William E. "Bronco Bill" Walters (1869 – June 16, 1921) was an outlaw during the closing days of the Old West. He is best known for the legend of his "lost treasure", allegedly located in the area of Solomonville, Arizona.

Bill Walters was born in Fort Sill, in Oklahoma Territory. He worked most of his youth as a cowboy, then began working for the Santa Fe Railroad as a section hand. Shortly after becoming employed by the railroad, Walters became involved in train robberies and the robberies of stagecoaches. He began riding with the Black Jack Ketchum Gang around 1893, where he is believed to have committed at least two murders. He soon coaxed some of the gang members to leave with him, and form their own gang concentrating on the robbery of Wells Fargo shipments. It would be in this endeavor that he saw his greatest success.

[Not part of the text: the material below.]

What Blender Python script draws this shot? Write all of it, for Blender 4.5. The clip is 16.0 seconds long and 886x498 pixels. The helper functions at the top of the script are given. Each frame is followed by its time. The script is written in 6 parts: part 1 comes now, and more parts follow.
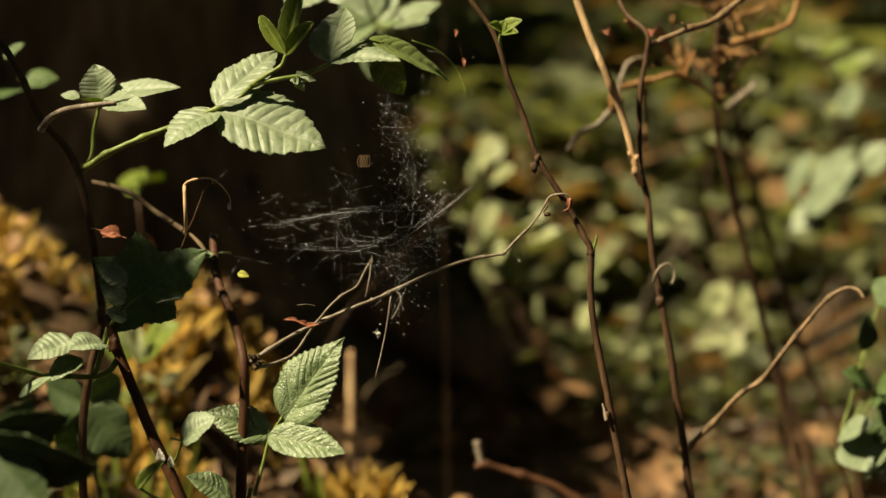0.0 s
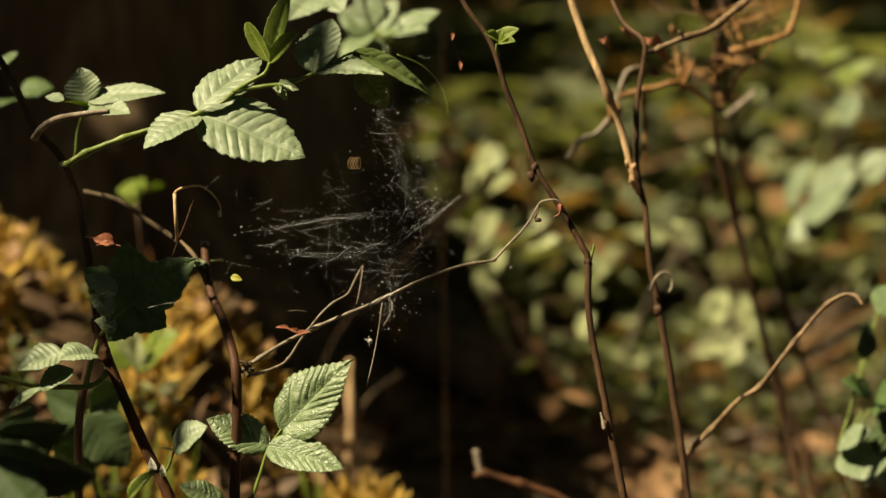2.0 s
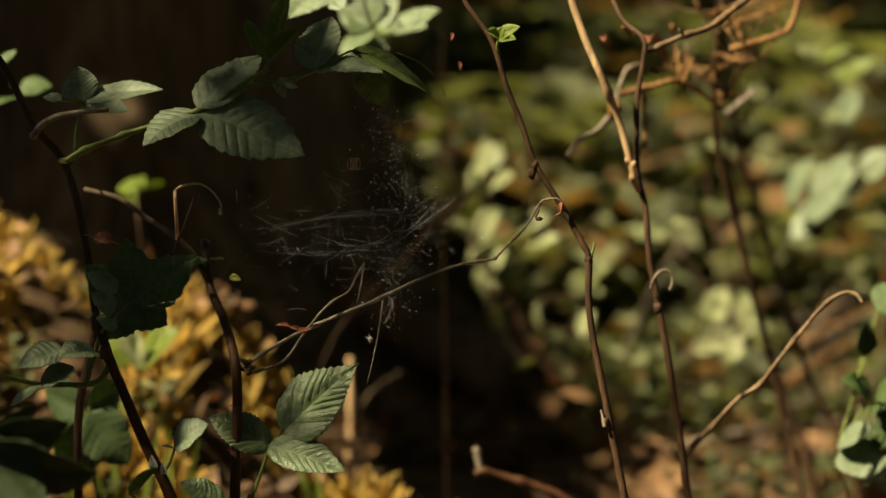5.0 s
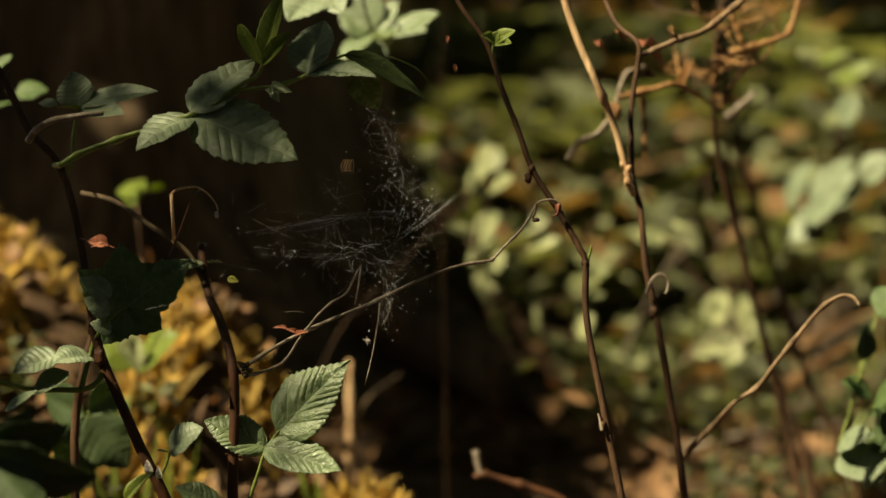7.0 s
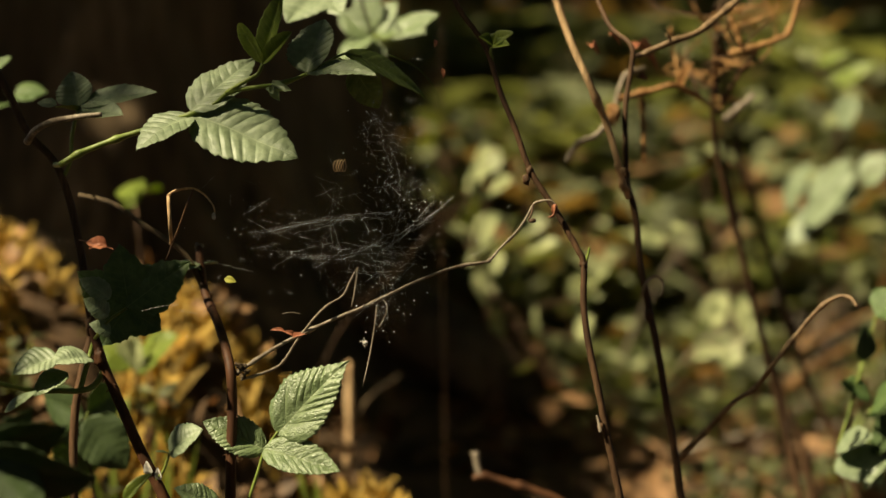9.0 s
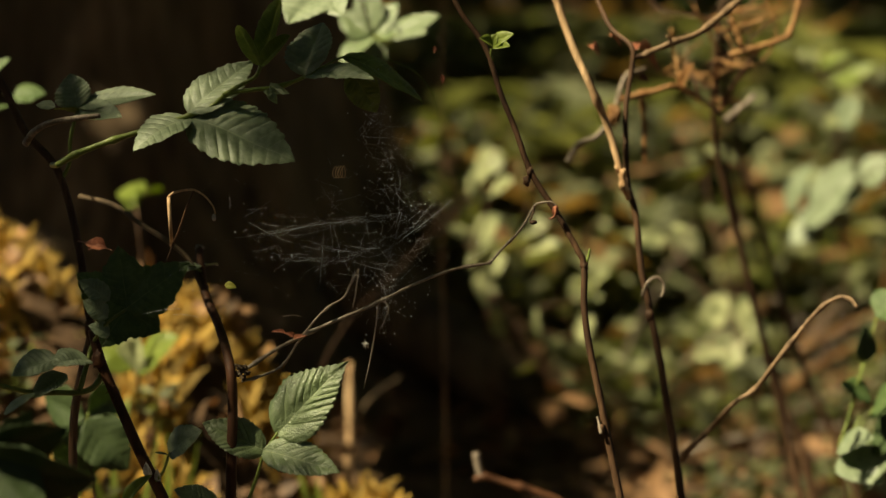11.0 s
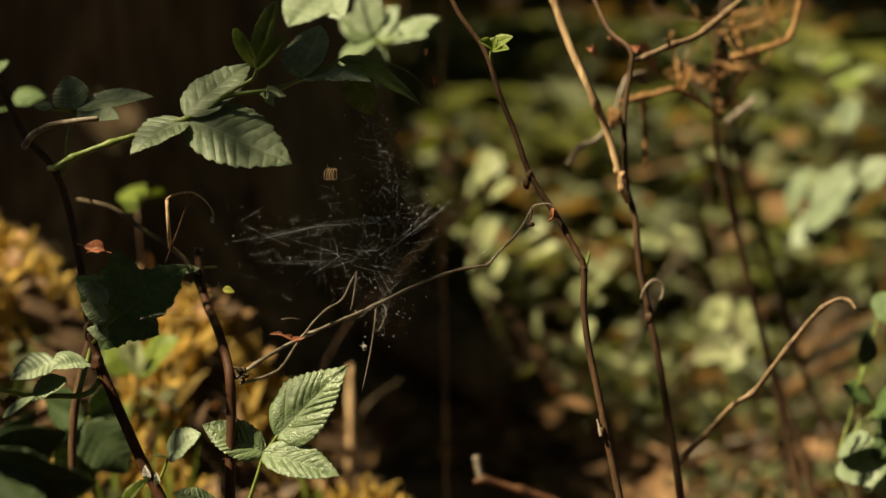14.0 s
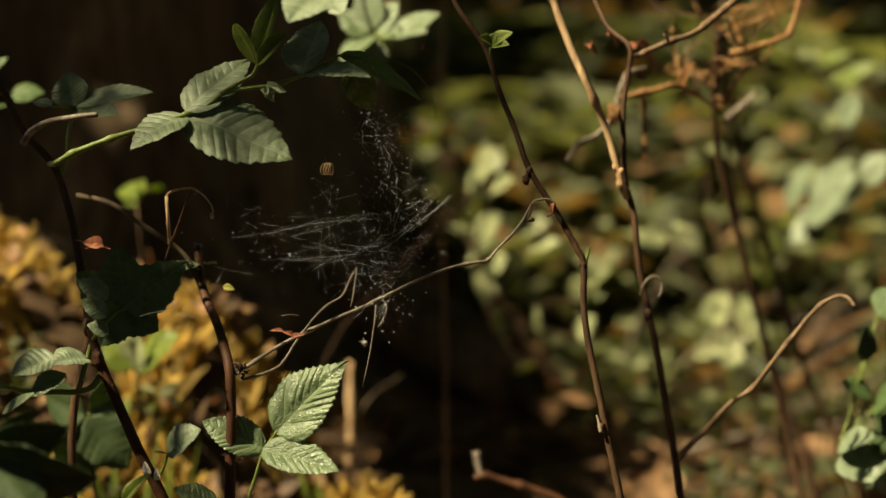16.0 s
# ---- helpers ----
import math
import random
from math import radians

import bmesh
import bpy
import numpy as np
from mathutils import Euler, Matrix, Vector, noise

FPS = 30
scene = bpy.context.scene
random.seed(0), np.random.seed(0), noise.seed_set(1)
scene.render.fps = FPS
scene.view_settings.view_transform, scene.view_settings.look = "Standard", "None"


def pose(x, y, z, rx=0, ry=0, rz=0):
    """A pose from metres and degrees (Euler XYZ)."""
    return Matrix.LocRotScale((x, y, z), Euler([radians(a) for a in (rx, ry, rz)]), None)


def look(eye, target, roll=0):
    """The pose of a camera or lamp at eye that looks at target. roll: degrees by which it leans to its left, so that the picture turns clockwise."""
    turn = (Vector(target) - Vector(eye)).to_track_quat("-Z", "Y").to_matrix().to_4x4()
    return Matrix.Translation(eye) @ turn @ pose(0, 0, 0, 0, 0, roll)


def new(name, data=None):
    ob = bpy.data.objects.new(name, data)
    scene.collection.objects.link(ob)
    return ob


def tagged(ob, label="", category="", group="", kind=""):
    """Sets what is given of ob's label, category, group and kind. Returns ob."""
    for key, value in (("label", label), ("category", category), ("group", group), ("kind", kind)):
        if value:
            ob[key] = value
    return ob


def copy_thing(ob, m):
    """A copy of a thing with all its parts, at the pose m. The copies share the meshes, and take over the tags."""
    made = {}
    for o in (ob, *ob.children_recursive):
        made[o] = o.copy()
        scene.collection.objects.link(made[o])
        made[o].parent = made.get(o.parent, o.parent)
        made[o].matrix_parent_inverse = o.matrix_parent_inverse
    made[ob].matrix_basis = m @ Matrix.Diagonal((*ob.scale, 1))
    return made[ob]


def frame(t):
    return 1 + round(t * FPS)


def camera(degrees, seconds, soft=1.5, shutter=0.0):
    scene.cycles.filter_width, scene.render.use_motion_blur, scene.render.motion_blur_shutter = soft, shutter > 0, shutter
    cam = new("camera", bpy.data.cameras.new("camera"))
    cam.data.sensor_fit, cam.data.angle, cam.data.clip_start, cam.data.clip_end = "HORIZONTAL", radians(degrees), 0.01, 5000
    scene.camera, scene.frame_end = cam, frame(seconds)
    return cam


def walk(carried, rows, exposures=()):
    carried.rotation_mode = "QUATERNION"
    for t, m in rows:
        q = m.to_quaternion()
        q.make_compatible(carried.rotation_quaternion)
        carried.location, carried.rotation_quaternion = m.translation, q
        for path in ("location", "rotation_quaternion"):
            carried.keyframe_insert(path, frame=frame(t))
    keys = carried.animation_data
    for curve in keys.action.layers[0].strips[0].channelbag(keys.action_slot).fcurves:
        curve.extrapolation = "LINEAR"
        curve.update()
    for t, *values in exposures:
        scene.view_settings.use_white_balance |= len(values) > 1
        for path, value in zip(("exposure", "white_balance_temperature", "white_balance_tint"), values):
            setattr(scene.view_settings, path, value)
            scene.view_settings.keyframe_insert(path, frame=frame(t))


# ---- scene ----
# camera: a short telephoto close to the brambles, focused on the web
cam = camera(28, 16.0)
cam.data.dof.use_dof = True
cam.data.dof.focus_distance = 1.0
cam.data.dof.aperture_fstop = 4.6
cam.data.dof.aperture_blades = 0
walk(cam, [
    (0.0, pose(0, 0, 0.5, 83.645, 0, 0.062)),
    (0.5, pose(0, 0, 0.5, 83.770, 0, 0.064)),
    (1.0, pose(0, 0, 0.5, 83.916, 0, 0.020)),
    (1.5, pose(0, 0, 0.5, 83.923, 0, 0.007)),
    (2.0, pose(0, 0, 0.5, 83.923, 0, 0.035)),
    (2.5, pose(0, 0, 0.5, 83.840, 0, 0.035)),
    (3.0, pose(0, 0, 0.5, 83.840, 0, 0.049)),
    (3.5, pose(0, 0, 0.5, 83.852, 0, 0.042)),
    (4.0, pose(0, 0, 0.5, 83.847, 0, 0.035)),
    (6.5, pose(0, 0, 0.5, 83.909, 0, 0.042)),
    (7.0, pose(0, 0, 0.5, 83.958, 0, 0.027)),
    (7.5, pose(0, 0, 0.5, 84.000, 0, 0.000)),
    (8.0, pose(0, 0, 0.5, 84.007, 0, 0.000)),
    (8.5, pose(0, 0, 0.5, 84.007, 0, 0.000)),
    (9.0, pose(0, 0, 0.5, 84.000, 0, 0.000)),
    (11.5, pose(0, 0, 0.5, 84.069, 0, 0.027)),
    (12.0, pose(0, 0, 0.5, 84.133, 0, 0.027)),
    (12.5, pose(0, 0, 0.5, 84.146, 0, 0.027)),
    (13.0, pose(0, 0, 0.5, 84.168, 0, 0.035)),
    (13.5, pose(0, 0, 0.5, 84.146, 0, 0.035)),
    (14.0, pose(0, 0, 0.5, 84.126, 0, 0.042)),
    (14.5, pose(0, 0, 0.5, 84.077, 0, 0.035)),
    (15.0, pose(0, 0, 0.5, 84.020, 0, 0.027)),
    (15.5, pose(0, 0, 0.5, 83.985, 0, 0.027)),
    (16.0, pose(0, 0, 0.5, 83.993, 0, 0.042)),
])

# ---- light: forest sun from the left side, blue sky above the canopy ----
SUN = Vector((-0.56, -0.26, 0.79)).normalized()
world = bpy.data.worlds.new("sky")
scene.world = world
world.use_nodes = True
wn = world.node_tree.nodes
sky = wn.new("ShaderNodeTexSky")
sky.sky_type = "NISHITA"
sky.sun_disc = False
sky.sun_elevation = radians(55)
sky.sun_rotation = math.atan2(SUN.x, SUN.y)
wn["Background"].inputs["Strength"].default_value = 0.026
world.node_tree.links.new(sky.outputs[0], wn["Background"].inputs["Color"])
sun = new("sun", bpy.data.lights.new("sun", "SUN"))
sun.data.energy = 5.0
sun.data.angle = radians(0.5)
sun.data.color = (1.0, 0.93, 0.68)
sun.matrix_world = look(SUN * 20, (0, 0, 0))
scene.view_settings.exposure = 1.08
scene.view_settings.use_white_balance = True
scene.view_settings.white_balance_temperature = 7500


# ---- materials ----
def nodes_of(name):
    m = bpy.data.materials.new(name)
    m.use_nodes = True
    return m, m.node_tree.nodes, m.node_tree.links, m.node_tree.nodes["Principled BSDF"]


def noise_ramp(n, l, scale, stops, coord="Object", detail=6.0, stretch=(1, 1, 1)):
    tc = n.new("ShaderNodeTexCoord")
    mp = n.new("ShaderNodeMapping")
    mp.inputs["Scale"].default_value = stretch
    tx = n.new("ShaderNodeTexNoise")
    tx.inputs["Scale"].default_value = scale
    tx.inputs["Detail"].default_value = detail
    rp = n.new("ShaderNodeValToRGB")
    l.new(tc.outputs[coord], mp.inputs["Vector"])
    l.new(mp.outputs["Vector"], tx.inputs["Vector"])
    l.new(tx.outputs["Fac"], rp.inputs["Fac"])
    while len(rp.color_ramp.elements) < len(stops):
        rp.color_ramp.elements.new(0.5)
    for e, (p, c) in zip(rp.color_ramp.elements, stops):
        e.position, e.color = p, (*c, 1)
    return tx, rp


def mixed(n, l, kind, fac, a, b):
    mx = n.new("ShaderNodeMix")
    mx.data_type, mx.blend_type = "RGBA", kind
    for s, v in (("Factor", fac), ("A", a), ("B", b)):
        i = [k for k in mx.inputs if k.name == s and (k.type == "RGBA" or s == "Factor")][0]
        if isinstance(v, (int, float)):
            i.default_value = v
        elif isinstance(v, tuple):
            i.default_value = (*v, 1)
        else:
            l.new(v, i)
    return [o for o in mx.outputs if o.type == "RGBA"][0]


def bumped(n, l, bsdf, height, strength, distance):
    b = n.new("ShaderNodeBump")
    b.inputs["Strength"].default_value = strength
    b.inputs["Distance"].default_value = distance
    l.new(height, b.inputs["Height"])
    l.new(b.outputs["Normal"], bsdf.inputs["Normal"])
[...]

Between 1894 and 1897, Walters robbed an undetermined amount of cash from shipments, committing several murders in the process. The amounts he is believed to have stolen in legend are in all likelihood exaggerated. However, as the legend goes, Walters began hiding his loot in a secret location around Solomonville, near where he and his gang had their hideout. In July 1898, after a failed robbery attempt in Grants, New Mexico during which the gang was driven off by heavy gunfire by guards, lawman Jeff Milton, along with lawman George Scarborough, tracked down then shot and captured Walters, and scattered his gang from their hideout, killing another gang member in the process. George Scarborough is noted for having killed outlaw and former lawman John Selman, killer of John Wesley Hardin.

Walters was convicted of his crimes, and sentenced to life in prison. Wells Fargo never recovered the stolen loot, which led to the legend. Walters was released from prison in 1917, and although it is not known for certain, he is believed to have never returned to Solomonville, possibly because there was, in reality, no "lost treasure" to recover. He settled in Hachita, New Mexico, a small ranching community, where he worked as a wrangler.

He died on June 16, 1921 when he fell from a windmill while doing repairs.